*INSTRUCTION*
Copy out all the lines in the records that include the word "finishes".

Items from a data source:
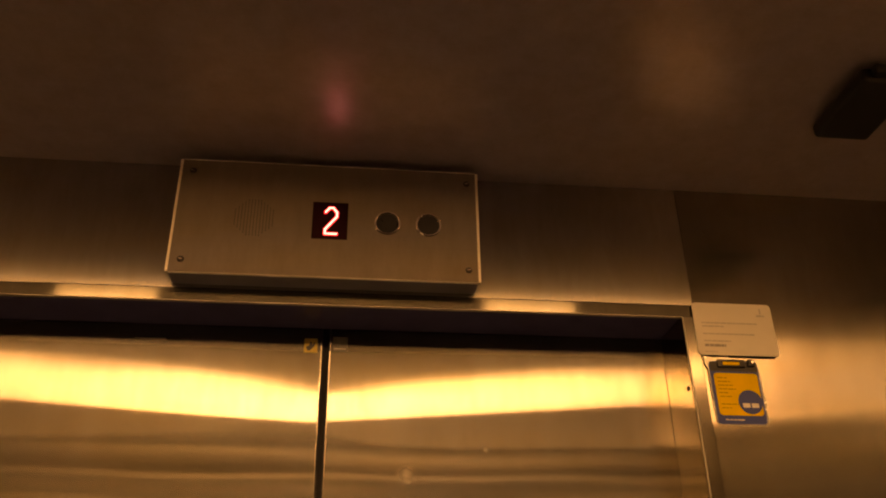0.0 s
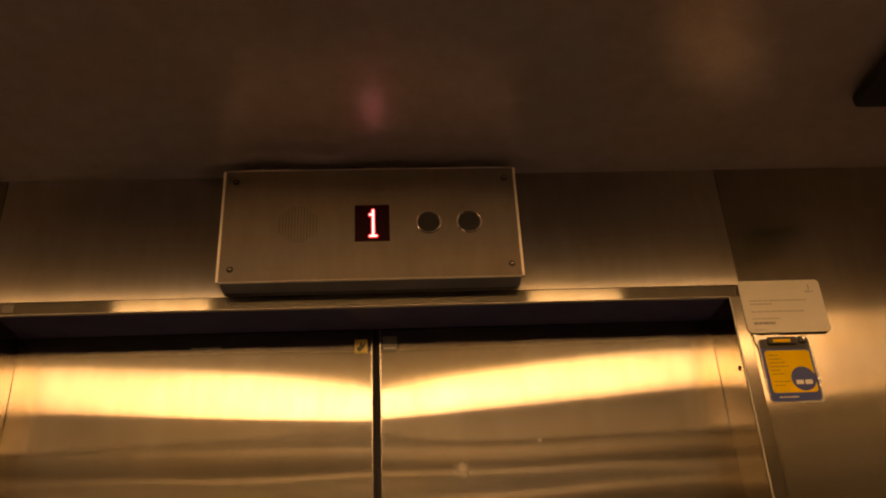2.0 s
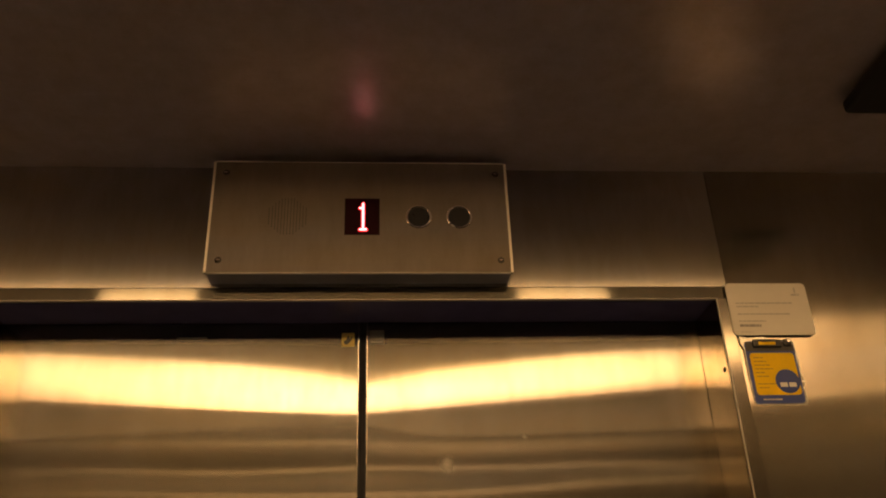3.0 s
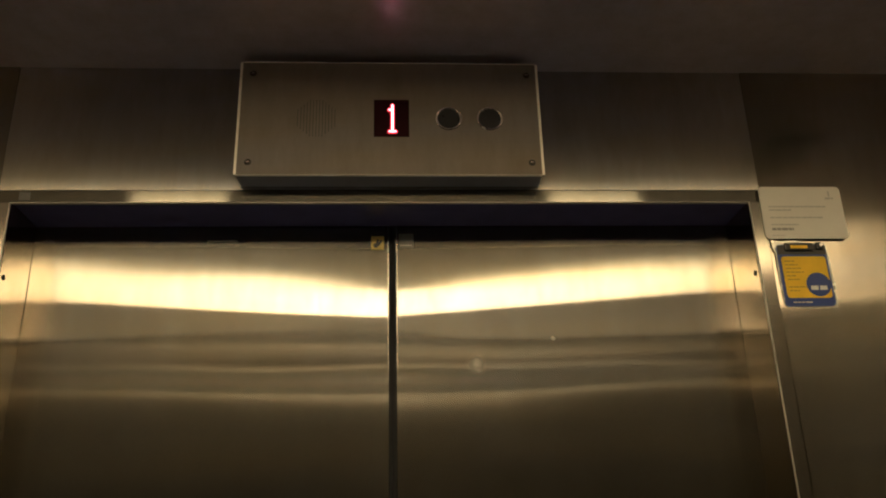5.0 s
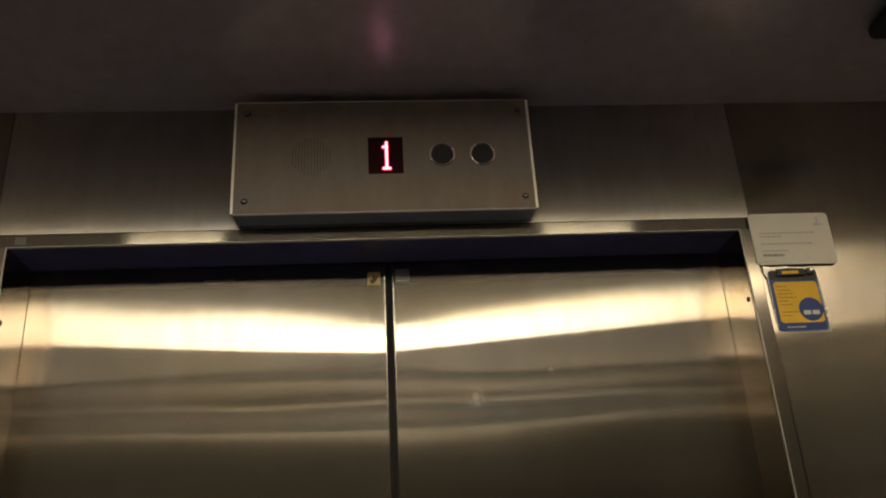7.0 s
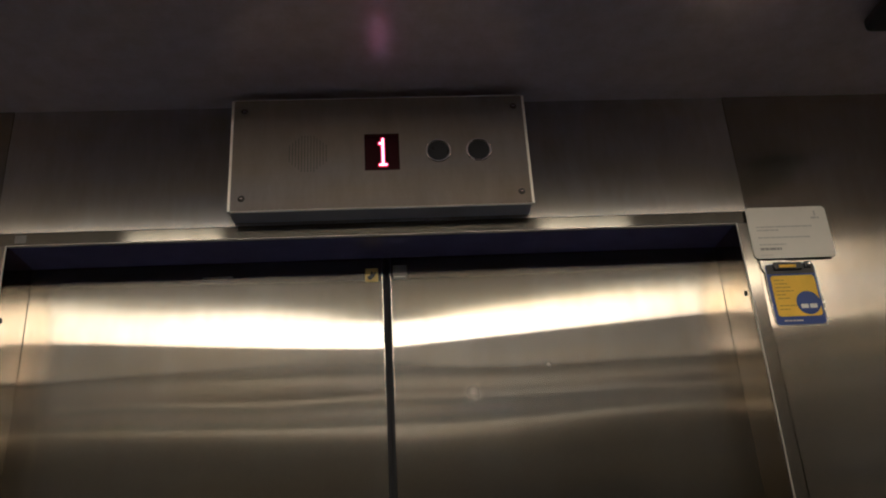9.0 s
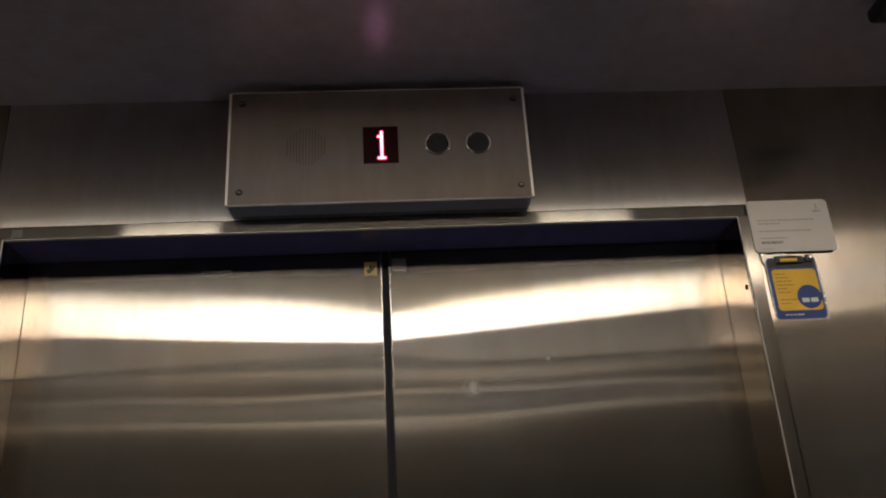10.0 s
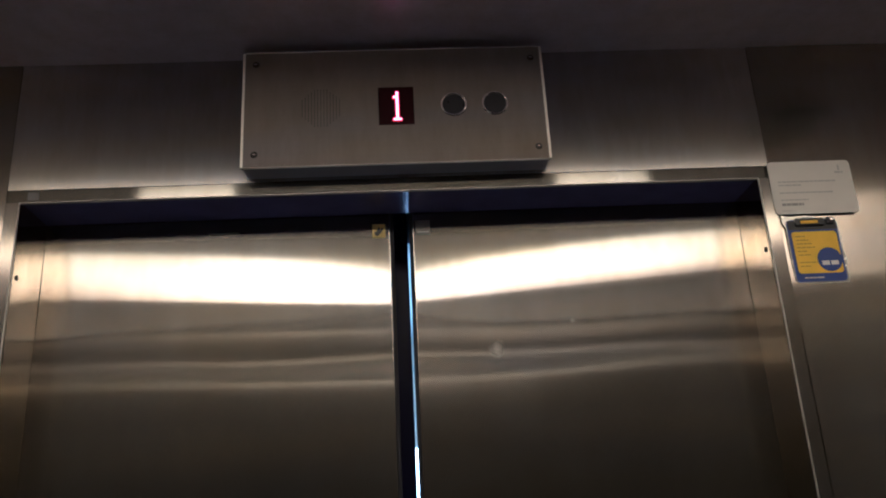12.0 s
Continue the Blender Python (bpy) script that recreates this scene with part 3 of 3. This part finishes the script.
def build_security_camera():
    c = thing("security_camera", "black surveillance camera housing under the ceiling corner", "camera")
    x0, x1, y0, y1, z0 = 0.708, 0.792, -0.338, -0.201, CEIL - 0.026
    part("housing", box(x0, x1, y0, y1, z0, CEIL - 0.003, 0.007, 3), black_plastic, c)
    part("rear_cap", box(x0 + 0.012, x0 + 0.03, y0 - 0.012, y0 - 0.0005, z0 + 0.004, CEIL - 0.006, 0.003, 2), black_plastic, c)
    part("rear_cap", box(x0 + 0.042, x1 - 0.008, y0 - 0.016, y0 - 0.0005, z0 + 0.004, CEIL - 0.006, 0.003, 2), black_plastic, c)
    part("mounting_plate", box(x0 + 0.02, x1 - 0.02, y0 + 0.02, y1 - 0.02, CEIL - 0.0035, CEIL - 0.0002), black_plastic, c)
    return c


front_wall = build_car()
door_left, door_right = build_door(-1), build_door(1)
land_left, land_right = build_landing_door(-1), build_landing_door(1)
build_landing()
indicator, (digit_two, digit_one) = build_indicator()
build_notice()
build_tag()
build_door_stickers(door_left, door_right)
build_small_marks(front_wall, door_left)
build_security_camera()


def motions():
    # the two leaves begin to part shortly before the end
    for ob, s in ((door_left, -1), (door_right, 1)):
        walk(ob, [(t, pose(s * d, 0, 0)) for t, d in ((0, 0), (11.2, 0), (11.5, 0.0022), (11.7, 0.004), (11.9, 0.0068), (12.0, 0.0122))])
    for ob, s in ((land_left, -1), (land_right, 1)):
        walk(ob, [(t, pose(s * d, 0, 0)) for t, d in ((0, 0), (11.8, 0), (11.9, 0.0003), (12.0, 0.0019))])
    # the digits roll down through the display window
    cx, cz, y = 0.006, 2.2185, BOX_Y + 0.0026
    win = 0.0635
    roll = ((0, 0), (0.9, 0), (1.0, 0.18), (1.1, 0.29), (1.2, 0.42), (1.3, 0.55), (1.4, 0.78), (1.5, 0.83), (12, 0.83))
    walk(digit_two, [(t, pose(cx, y, cz - (d if d < 0.8 else 0.98) * win)) for t, d in roll])
    walk(digit_one, [(t, pose(cx, y, cz + (0.83 - d if d else 0.98) * win)) for t, d in roll])


motions()
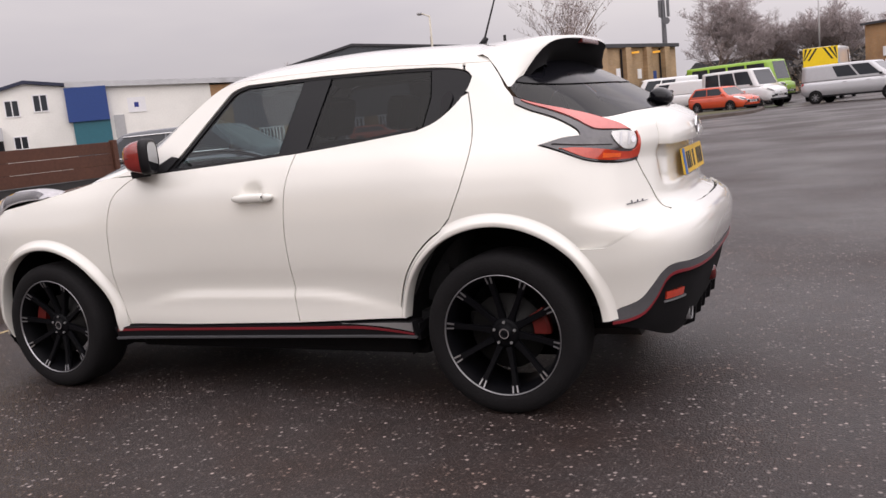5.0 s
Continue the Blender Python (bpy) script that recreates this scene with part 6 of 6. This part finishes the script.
for s in (-1, 1):
    cap = [(-0.082, 0.0168, 0.0181), (-0.076, 0.0437, 0.0407), (-0.060, 0.0655, 0.0599), (-0.032, 0.0798, 0.0735), (0.0, 0.0857, 0.0802), (0.025, 0.0874, 0.0825), (0.040, 0.0865, 0.0814)]
    mir = part("door_mirror", loft([rounded_section(*c) for c in cap]), M_RED_PAINT, hero, "dark red mirror cap on a black foot", smooth=True)
    mir.matrix_world = Matrix.Translation((-0.500, s * 0.835, 1.166)) @ Matrix.Rotation(-s * radians(27), 4, "Z")
    mir.data.set_sharp_from_angle(angle=radians(50))
    part("housing", loft([rounded_section(*c) for c in ((0.012, 0.0905, 0.0862), (0.040, 0.0890, 0.0850), (0.052, 0.0848, 0.0802), (0.055, 0.0806, 0.0746), (0.050, 0.0739, 0.0667))]), M_SATIN_BLACK, mir, smooth=True)
    part("darkened_mirror_glass", loft([rounded_section(*c) for c in ((0.046, 0.0748, 0.0678), (0.0525, 0.0743, 0.0672))]), M_MIRROR, mir)
    part("indicator", loft([rounded_section(*c, power=0.5) for c in ((-0.060, 0.0672, 0.0056), (-0.028, 0.0815, 0.0056), (-0.024, 0.0806, 0.0045))]), M_LENS_DEEP, mir)
    b = loft([[(-0.055 - 0.015 * k, s * (0.03 - 0.055 * k), -0.066), (0.035 - 0.02 * k, s * (0.03 - 0.055 * k), -0.066), (0.04 - 0.02 * k, s * (0.03 - 0.055 * k), -0.092), (-0.05 - 0.015 * k, s * (0.03 - 0.055 * k), -0.096)] for k in range(4)])
    part("foot", b, M_SATIN_BLACK, mir)
    y = -skin(0.10, 0.94)[1]
    grip = [(-0.112, 0.004, 0.006), (-0.100, 0.012, 0.013), (-0.06, 0.018, 0.019), (0.0, 0.020, 0.021), (0.050, 0.018, 0.020), (0.062, 0.017, 0.019)]
    h = part("door_handle", loft([rounded_section(*c, n=14, power=0.8) for c in grip]), M_PEARL, hero, "white pull handle over a hollow", smooth=True)
    h.location = (0.105, s * (y + 0.026), 0.937)
    part("handle_end", loft([rounded_section(*c, n=14, power=0.8) for c in ((0.066, 0.017, 0.019), (0.085, 0.015, 0.017), (0.104, 0.009, 0.011), (0.112, 0.003, 0.004))]), M_PEARL, h, smooth=True)
    part("mount", box(B(), -0.098, -0.07, min(-s * 0.03, 0), max(-s * 0.03, 0), -0.008, 0.010, 0.004), M_PEARL, h)
    part("mount", box(B(), 0.070, 0.098, min(-s * 0.03, 0), max(-s * 0.03, 0), -0.008, 0.010, 0.004), M_PEARL, h)
    part("lock", rod(B(), (0.066, s * 0.010, 0.004), (0.066, s * 0.0165, 0.004), 0.005), M_INK, h)

panel("sail_panel", [(-0.60, 1.079), (-0.44, 1.084), (-0.385, 1.142), (-0.43, 1.152), (-0.50, 1.118)], M_SATIN_BLACK, off=0.004, thick=0.012, gap=0.0, step=0.02, label="black triangle at the mirror's foot")

# ---- front lamps, intakes and splitter ----
POD_TOP = smooth_curve((-1.80, 0.885), (-1.744, 0.915), (-1.69, 0.968), (-1.60, 1.018), (-1.48, 1.049), (-1.36, 1.052), (-1.30, 1.040), (-1.245, 1.004))
POD_LOW = smooth_curve((-1.80, 0.880), (-1.744, 0.902), (-1.647, 0.918), (-1.57, 0.935), (-1.53, 0.966), (-1.404, 0.992), (-1.245, 1.000))


def lamp_pod(name, xs, rows, mat, s, parent=None, label="", off=0.0):
    """A bulging lamp on the wing: from its lower edge on the flank (row 0) over the ridge (row 0.6) to the bonnet (row 1)."""
    b = B()
    grid = []
    for x in xs:
        zl, zt = POD_LOW(x), POD_TOP(x)
        y0 = -skin(u_of_x(x, zl), zl)[1] + 0.004
        yr = y0 - 0.075
        pts = []
        for r in rows:
            if r <= 0.6:
                a_ = r / 0.6 * math.pi / 2
                pts.append(Vector((x, y0 - (y0 - yr) * (1 - math.cos(a_)), zl + (zt - zl) * math.sin(a_))))
            else:
                k = (r - 0.6) / 0.4
                pts.append(Vector((x, yr - 0.17 * k, zt - (zt - zl + 0.02) * 0.55 * k * k)))
        grid.append([b.verts.new((p.x, (p.y + off * 0.7) * s, p.z + off * 0.7)) for p in pts])
    for r0, r1 in zip(grid, grid[1:]):
        for i in range(len(rows) - 1):
            b.faces.new((r0[i], r0[i + 1], r1[i + 1], r1[i]))
    bmesh.ops.recalc_face_normals(b, faces=b.faces[:])
    return part(name, b, mat, parent or hero, label, smooth=True)


for s in (-1, 1):
    pod = lamp_pod("upper_lamp", list(np.linspace(-1.79, -1.248, 30)), list(np.linspace(0, 1, 14)), M_LAMP_GREY, s, None, "smoked boomerang position lamp on the wing")
    lamp_pod("dark_lens", list(np.linspace(-1.55, -1.275, 14)), list(np.linspace(0.05, 0.40, 6)), M_LENS_SMOKE, s, pod, "", 0.003)
    lamp_pod("lamp_lens", list(np.linspace(-1.75, -1.57, 10)), list(np.linspace(0.05, 0.50, 6)), M_LENS_CLEAR, s, pod, "", 0.003)
panel("round_lamp", ring(-2.10, 0.68, 0.10, 0, 350, 30), M_SILVER, off=0.004, thick=0.03, gap=0.0, label="round front lamp")
panel("lamp_ring", ring(-2.10, 0.68, 0.088, 0, 350, 30), M_LENS_CLEAR, off=0.012, thick=0.02, gap=0.0)
panel("upper_intake", [(-1.652, 0.860), (-1.70, 0.863), (-1.765, 0.864), (-1.76, 0.852), (-1.72, 0.846), (-1.690, 0.834)], M_MATT_BLACK, off=0.005, thick=0.012, gap=0.0, step=0.015)
panel("splitter", [(-1.675, 0.268), (-2.0, 0.262), (-2.5, 0.26), (-2.5, 0.21), (-2.0, 0.205), (-1.675, 0.19)], M_SATIN_BLACK, off=0.035, thick=0.09, label="black front splitter")
# gunmetal line that paints the highlight along the splitter's top edge
panel("splitter_highlight", [(-1.70, 0.272), (-2.0, 0.268), (-2.5, 0.266), (-2.5, 0.258), (-2.0, 0.26), (-1.70, 0.262)], M_GUNMETAL, off=0.037, thick=0.03, gap=0.0)

# ---- cabin ----
part("dashboard", box(B(), -0.80, -0.42, -0.66, 0.66, 0.78, 1.06, 0.06), M_SATIN_BLACK, hero)
part("cabin_floor", box(B(), -0.70, 1.45, -0.66, 0.66, 0.33, 0.38), M_SEAT, hero)
part("rear_shelf", box(B(), 1.08, 1.62, -0.56, 0.56, 0.98, 1.02, 0.01), M_SEAT, hero)
top_panel("headlining", list(np.linspace(-0.16, 1.16, 14)), [t * 0.93 for t in TS], roof_mid, roof_edge, 2.6, M_TRIM_GREY, off=-0.035)
wheel_ob = part("steering_wheel", pipe(B(), [(0.0, 0.18 * math.cos(a), 0.18 * math.sin(a)) for a in np.linspace(0, 2 * math.pi, 25)], 0.017), M_SATIN_BLACK, hero, smooth=True)
wheel_ob.matrix_world = Matrix.Translation((-0.34, 0.36, 0.98)) @ Matrix.Rotation(radians(-24), 4, "Y")
part("boss", box(B(), -0.03, 0.03, -0.17, 0.17, -0.05, 0.05, 0.02), M_SATIN_BLACK, wheel_ob)


def seat(x, y, width, label):
    """A car seat: cushion, reclined back and headrest."""
    st = part("seat", box(B(), -0.25, 0.25, -width / 2, width / 2, 0.40, 0.60, 0.06), M_SEAT, hero, label)
    st.location = (x, y, 0)
    back = part("seat_back", box(B(), -0.06, 0.08, -width / 2 + 0.01, width / 2 - 0.01, 0.0, 0.62, 0.06), M_SEAT, st)
    back.location = (0.20, 0, 0.55)
    back.rotation_euler = (0, radians(14), 0)
    for yy in ([0.0] if width < 0.7 else [-width * 0.3, width * 0.3]):
        hr = part("headrest", box(B(), -0.045, 0.055, yy - 0.13, yy + 0.13, 0.64, 0.83, 0.045), M_SEAT, st)
        hr.location = (0.20, 0, 0.55)
        hr.rotation_euler = (0, radians(14), 0)


seat(-0.08, -0.36, 0.50, "dark cloth front seat")
seat(-0.08, 0.36, 0.50, "dark cloth front seat")
seat(0.70, 0.0, 1.20, "dark cloth rear bench")
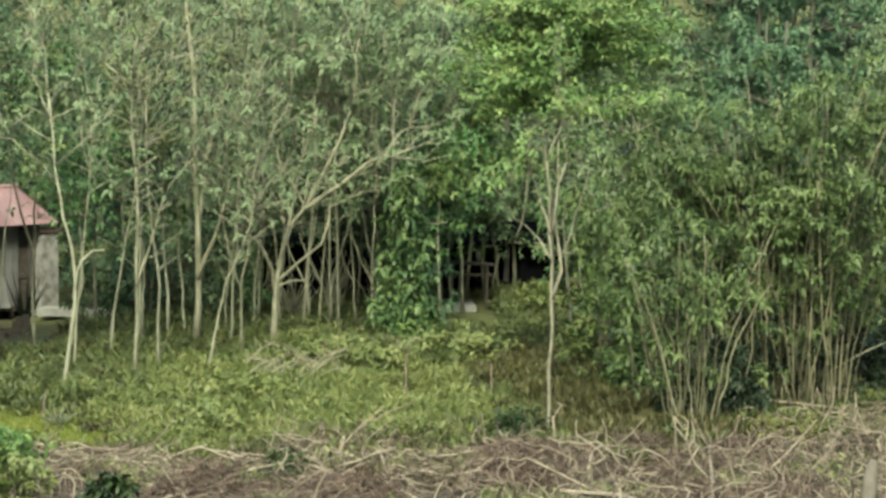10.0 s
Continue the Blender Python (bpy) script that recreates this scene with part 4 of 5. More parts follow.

*WRITTEN SOLUTION*
Continue the Blender Python (bpy) script that recreates this scene with part 3 of 3. This part finishes the script.
Continue the Blender Python (bpy) script that recreates this scene with part 6 of 6. This part finishes the script.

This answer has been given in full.